Meine eigene heutige Zeitreise setzte sich dahingehend fort, nicht mehr meinen Bruder zu erblicken, sondern meinen Großvater in seiner Person zu sehen - also für mich war mein Bruder heute eher ein fremder Mann, der mich mehr an Opa im Pflegeheim erinnerte als eben an meinen Bruder. Es ist einfach nicht mein Bruder mehr. Ist schwer zu beschreiben: natürlich weiß ich, dass er es ist, der dort im Krankenhausbett lag, doch wer ist jemand, der sein Wesen verloren hat? Wann ist wer und wenn überhaupt, dann was?
Der Besuch in der eigenen Vergangenheit gipfelte dann im Wiedersehen eines Menschen, an dem mir immer viel gelegen war, den ich aber seit locker 30 Jahren nicht mehr gesehen hatte. Einen Augenblick lang konnte ich die Frau nicht mal erkennen und fragte mich, ob sie es war oder jemand anderes aus der Familie, die uns die Haustür öffnete. Erst als sie zu reden begann, wurden die Bilder aus der Erinnerung mit denen der Gegenwart schlagartig synchron. Ein paar Sekunden muss ich ziemlich dumm aus der Wäsche geschaut haben. Dann war aber jede Scheu verflogen und wir redeten, als lägen keine 30 Jahre Abstand zwischen uns, als wäre 1992 erst gestern geschehen.
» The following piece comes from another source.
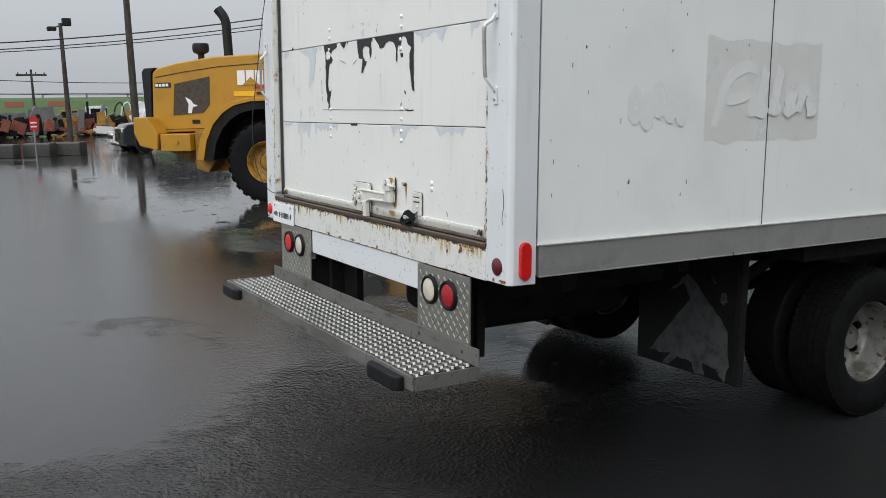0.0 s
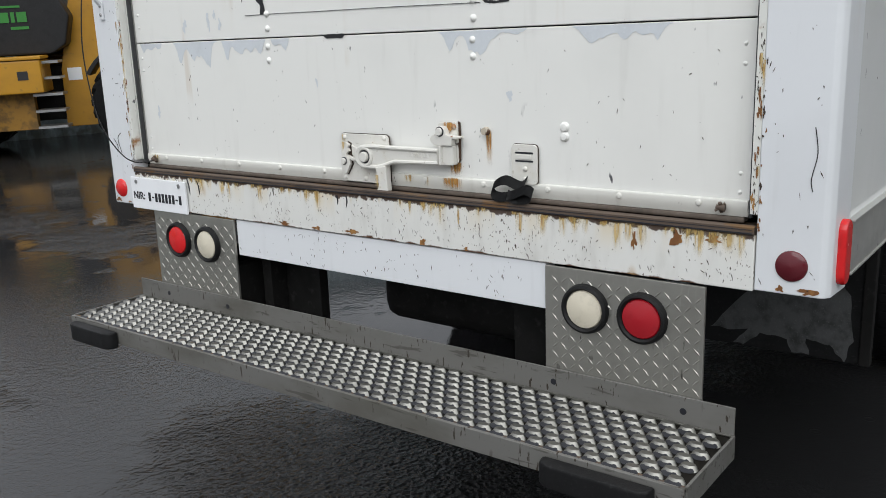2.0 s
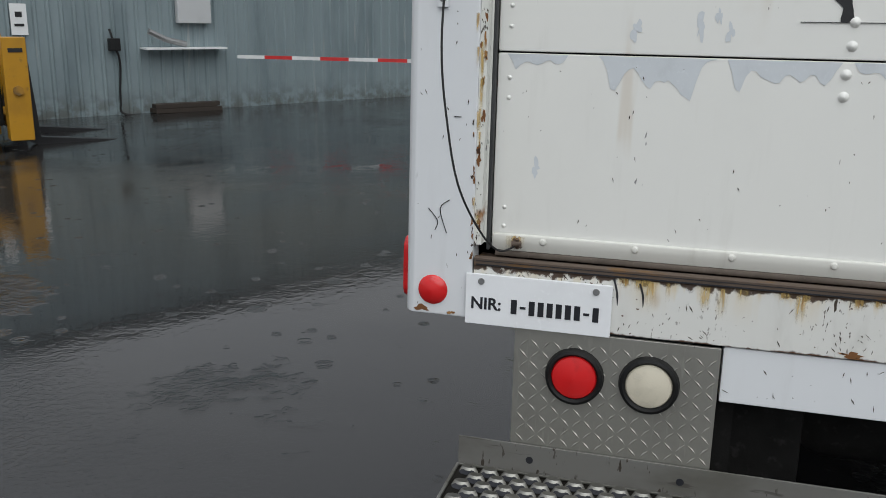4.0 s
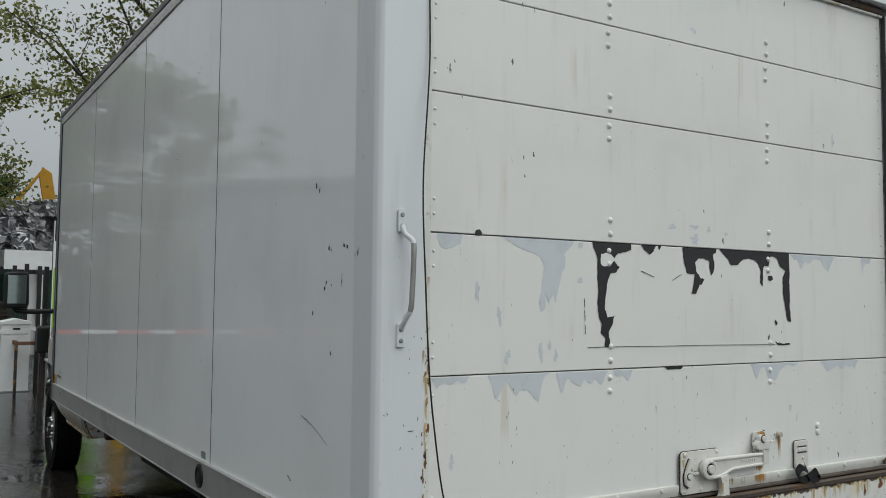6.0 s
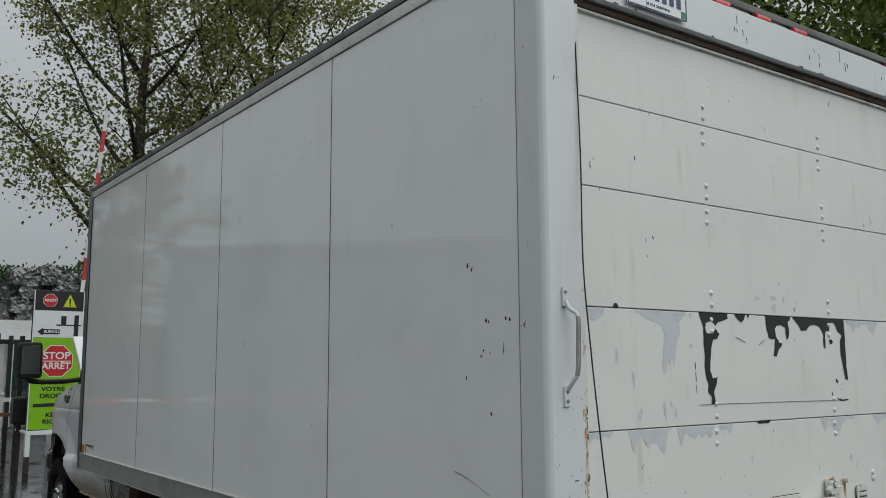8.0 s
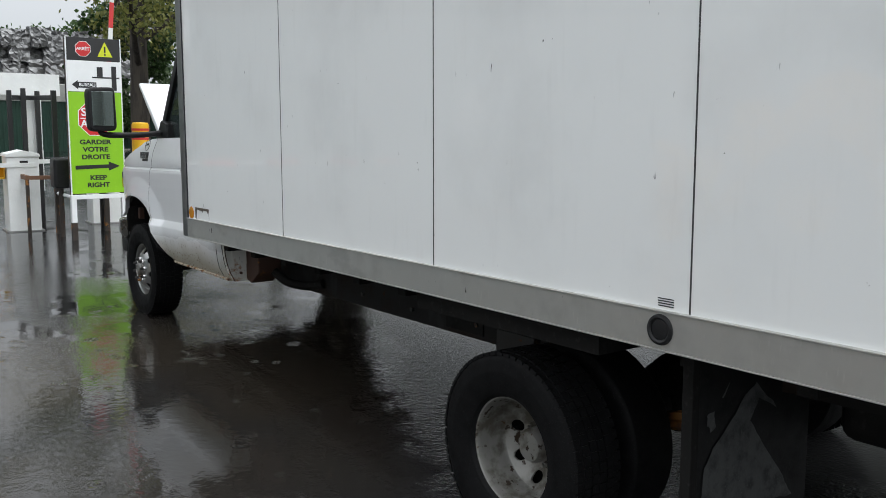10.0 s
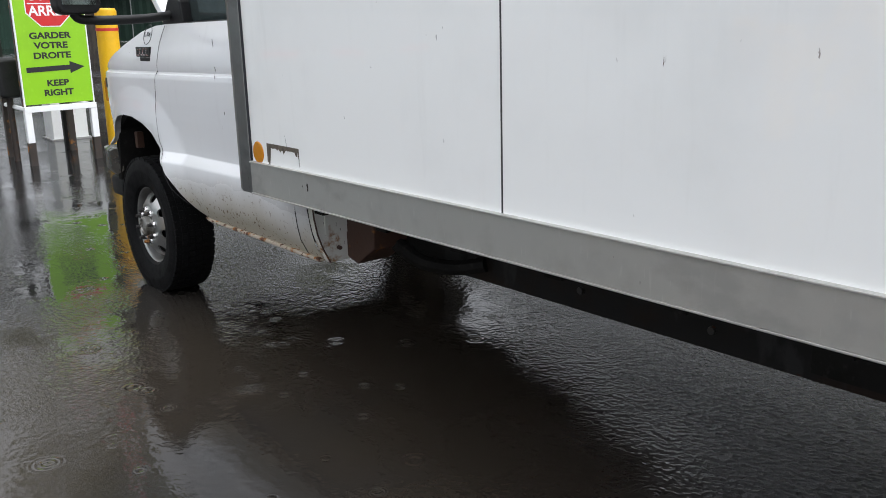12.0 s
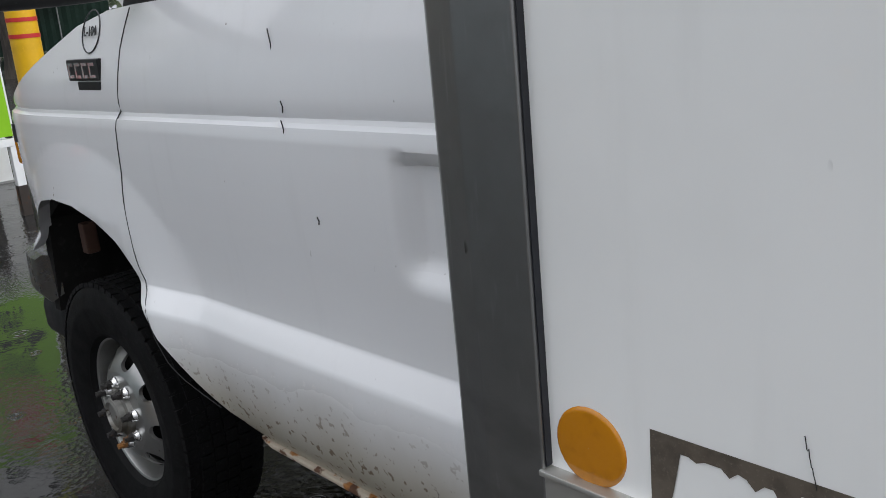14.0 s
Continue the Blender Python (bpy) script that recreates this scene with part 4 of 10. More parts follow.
board = part("lamp_board", tread_plate(0.562, 0.972, 0.484, 0.764), TREAD_ALU, truck, "aluminium tread plate lamp board", smooth=False)
round_lamp(0.844, 0.672, RED_LENS, board, "round red tail lamp")
round_lamp(0.694, 0.672, CLEAR_LENS, board, "round yellowed reversing lamp")
board = part("lamp_board", tread_plate(-0.968, -0.574, 0.484, 0.764), TREAD_ALU, truck, "aluminium tread plate lamp board", smooth=False)
round_lamp(-0.683, 0.672, CLEAR_LENS, board, "round yellowed reversing lamp")
round_lamp(-0.826, 0.672, DEEP_RED_LENS, board, "round red tail lamp")

# corner reflectors
part("reflector", lathe(bmesh.new(), [(0.0001, 0.012), (0.022, 0.010), (0.031, 0.003), (0.032, 0.0)], (0.0, 1.152, 0.826), "x", 28, -1), RED_LENS, truck, "round red reflector")
part("reflector", lathe(bmesh.new(), [(0.0001, 0.010), (0.022, 0.008), (0.031, 0.003), (0.032, 0.0)], (0.0, -1.140, 0.832), "x", 28, -1), DARK_RED_LENS, truck, "faded dark red round reflector")
for side in (1, -1):
    bm = bmesh.new()
    pts = [(0.024 * math.cos(a) + 0.062, (0.044 if k < 8 else -0.044) + 0.024 * math.sin(a) + 0.858) for k, a in enumerate([math.pi * i / 7 for i in range(8)] + [math.pi + math.pi * i / 7 for i in range(8)])]
    prism(bm, pts, "y", side * 1.212, side * 1.232, bevel=0.006)
    part("reflector", bm, RED_LENS, truck, "long red oval side marker")

# step bumper
SY0, SY1, SX, SZ = -1.045, 1.083, -0.285, 0.442
bm = box(-0.012, -0.007, SY0, SY1, SZ - 0.03, 0.508, bevel=0.001)
step = part("step_bumper", bm, STEP_STEEL, truck, "worn galvanised steel rear step with oval treads", smooth=False)
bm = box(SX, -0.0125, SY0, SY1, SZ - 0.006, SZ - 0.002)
part("tread_sheet", bm, GRIMY_SHADED_STEEL, step, smooth=False)
bm = prism(bmesh.new(), [(SX - 0.006, SZ + 0.003), (SX + 0.004, SZ + 0.003), (SX + 0.004, SZ - 0.046), (SX - 0.006, SZ - 0.05)], "y", SY0, SY1, bevel=0.002)
for y in (SY0, SY1):
    bx(bm, SX + 0.0045, -0.0125, y - 0.003, y + 0.003, SZ - 0.05, SZ + 0.003)
part("front_lip", bm, STEP_STEEL, step, "scratched front lip")
part("lip_gutter", box(SX + 0.0045, SX + 0.013, SY0 + 0.004, SY1 - 0.004, SZ - 0.0018, SZ + 0.001), TRACK_STEEL, step, "rust-brown gutter behind the lip")
part("back_fillet", box(-0.0180, -0.0122, SY0 + 0.002, SY1 - 0.002, SZ - 0.0015, SZ + 0.0045, bevel=0.002), BUMP_STEEL, step, "bright worn bend")
for y in (-0.93, -0.60, 0.617, 0.927):
    part("bolt_hole", cyl(bmesh.new(), (-0.0118, y, 0.474), (-0.0126, y, 0.474), 0.008, None, 12), BLACK_PRINT, step, smooth=False)
bm, holes = bmesh.new(), bmesh.new()
rows_across = 8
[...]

Das hier versuche ich mit ziemlich neutralen Worten zu beschreiben, denn es ist alles nicht nur zu privat für ein öffentliches Tagebuch, sondern ich selber kann es emotional gar nicht richtig fassen. Mir ist klar, dass die Erlebnisse des heutigen Tages Auswirkungen in mir verursachen - wahrscheinlich wird dieses "Scheiß-Egal-Gefühl" in mir noch stärker werden, denn ich kann keinen Menschen mehr ernst nehmen, der anderen etwas vom Leben erzählt, der das Verhalten anderer Leute bestimmen oder es auch nur bewerten möchte. Ich pfeife auf jede Art von Bewertung. Was bisher meist den Pfaffen, Journalisten oder Politikern vorbehalten war, weitet sich aus auf jeden Menschen, der anderen etwas vorschreiben möchte. Das birgt natürlich die Gefahr, für andere als schwierig oder kauzig wahrgenommen zu werden (meine Nichte: "Georg, du bist anstrengend!") - insofern verstehe ich die lebenslange Strategie meines Bruders sogar, durch eine Maske des Normalen und mit einer gespielten Einsicht, größere Klippen zu umschiffen (allein er kann sie jetzt nicht mehr ausreichend clever verstecken), doch hinter der Maske, eben auch hinter meiner, lauert quasi eine emotionslose Egalität. Die Emotionen bleiben den wenigen Menschen vorbehalten, die mir etwas bedeuten, wie meinem Bruder, der Familie und der überraschenden Begegnung am Tage.
Nun denn, heute ein wenig besinnlicher als sonst. Und selbst das ist wahrscheinlich schlecht in Worten ausgedrückt, fordert es geradezu die Missverständnisse erst so richtig heraus, doch es ist so, dass mir 99,9 % aller Menschen schrecklich egal geworden sind und ich die Kasper von Polizei und Behörden über die Moralisten der medialen Öffentlichkeit bis hin zu ganz normalen Menschen, die einfach nur bescheuert sind, mit immer weniger innerer Aufregung oder Empörung mitleidslos aber herzhaft auslachen kann.